The more data available on past accuracy of participants, the less noisy this measure becomes. As soon as we had 10 resolved questions on which to judge individual accuracy, past accuracy became the best single predictor of future performance. Once we had 50 resolved questions, past accuracy was more predictive of future performance than a model combining dispositional, situational and behavioral measures.

Upshot: Dispositional, behavioral and situational factors, as well as past performance, are highly predictive of individual accuracy.

6. Prediction polls and markets

The results discussed above all are derived from prediction polls (surveys), a method for crowdsourcing probability judgments. Individual estimates from prediction polls can be aggregated to produce wisdom-of-crowds forecasts. Prediction markets also produce crowd assessments, by aggregating the price signals of market participants. Which method produces more accurate forecasts, prediction polls or prediction markets?

We compared a continuous double auction market with individual and team-based prediction polls over the course of one year in the tournament. Forecasters were randomly assigned to conditions and produced more than 50,000 market orders and 100,000 probability predictions.
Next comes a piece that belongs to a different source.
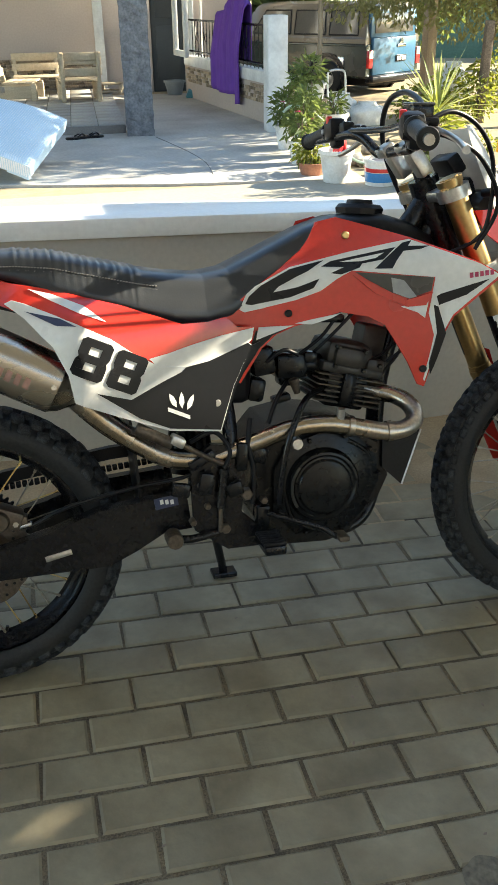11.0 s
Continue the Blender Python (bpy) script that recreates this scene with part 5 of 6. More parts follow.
def bush(name, at, label, category, blobs, count, leaf, wide, seed, mat="leaf", stems=6, group=""):
    t = thing(name, at, label, category, group)
    rnd = random.Random(seed)
    for k in range(stems):
        c, r = rnd.choice(blobs)
        e = Vector(c) + Vector((rnd.uniform(-0.6, 0.6) * r[0], rnd.uniform(-0.6, 0.6) * r[1], rnd.uniform(0, 0.7) * r[2]))
        part("stem", tube("stem", [(rnd.uniform(-0.03, 0.03), rnd.uniform(-0.03, 0.03), 0), (e.x * 0.4, e.y * 0.4, e.z * 0.55), e], lambda u: 0.008 * (1 - 0.6 * u), 6, 4), "bark", t)
    part("foliage", leaves("foliage", crown_spots(rnd, blobs, count), leaf, wide, seed), mat, t)
    return t


def pot(name, at, label, category, r0, r1, h, mat, rim=0.012, soil=True, group=""):
    t = thing(name, at, label, category, group)
    prof = [(0.001, 0), (r0, 0), (r0 + (r1 - r0) * 0.5, h * 0.5), (r1 * 0.985, h * 0.86), (r1 + rim, h * 0.88), (r1 + rim, h), (r1 - 0.004, h), (r1 * 0.92, h * 0.9), (0.001, h * 0.9)] if soil else \
        [(0.001, 0), (r0, 0), (r0 + (r1 - r0) * 0.5, h * 0.5), (r1 * 0.985, h * 0.86), (r1 + rim, h * 0.88), (r1 + rim, h), (r1 - 0.006, h), (r0 * 0.93, 0.012), (0.001, 0.012)]
    part("body", turned("body", prof, 28, "z"), mat, t)
    if soil:
        part("soil", turned("soil", [(0.001, h * 0.93), (r1 * 0.95, h * 0.93), (r1 * 0.95, h * 0.9), (0.001, h * 0.9)], 20, "z"), "soil", t, "dark potting soil")
    return t


def bar(name, a, b, size, mat, parent, bevel=0.006):
    """A straight timber from a to b."""
    a, b = Vector(a), Vector(b)
    bm = bmesh.new()
    add_box(bm, (a + b) / 2, ((b - a).length, size[0], size[1]), bevel, (b - a).to_track_quat("X", "Z").to_matrix())
    return part(name, of_bm(name, bm, True, 50), mat, parent)


SITE[0] = YARD

# ---------------------------------------------------------------- terrace, neighbour's porch and house
def slab_outline():
    return [(-9.0, 7.3), (-1.5, 6.55), (0.8, 6.08), (2.4, 5.93), (2.36, 8.8), (2.2, 10.0), (2.0, 13.3), (-9.0, 13.3)]


bm = bmesh.new()
top = bm.faces.new([bm.verts.new((x, y, 0)) for x, y in slab_outline()])
r = bmesh.ops.extrude_face_region(bm, geom=[top])
for g in r["geom"]:
    if isinstance(g, bmesh.types.BMVert):
        g.co.z = -0.25
terrace = part("terrace", of_bm("terrace", bm), "terrace")
tagged(terrace, "weathered grey concrete terrace slab with cracks", "terrace", kind="structure")
crack = part("crack", tube("crack", [(0.92, 8.7, 0.001), (1.05, 8.1, 0.001), (1.15, 7.6, 0.001), (1.22, 7.0, 0.001), (1.2, 6.4, 0.001)], 0.0022, 5, 4), "hole", terrace)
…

Accuracy scores across 114 questions are shown below. Prediction markets outperformed simple, unweighted forecasts from polls. However, the accuracy of poll aggregates increased when we introduced three out-of-sample derived adjustments to aggregation algorithms: temporal decay placed higher relative weights on more recent forecasts; past-performance weights increased the relative influence of individuals who tended to update their forecasts more frequently and who had a better track record of accuracy; and an recalibration function pushed aggregated estimates toward the extremes of the probability scale. These adjustments helped team-based prediction polls significantly outperform prediction markets.

Upshot: Probability prediction polls can produce more accurate crowd estimates than prediction markets.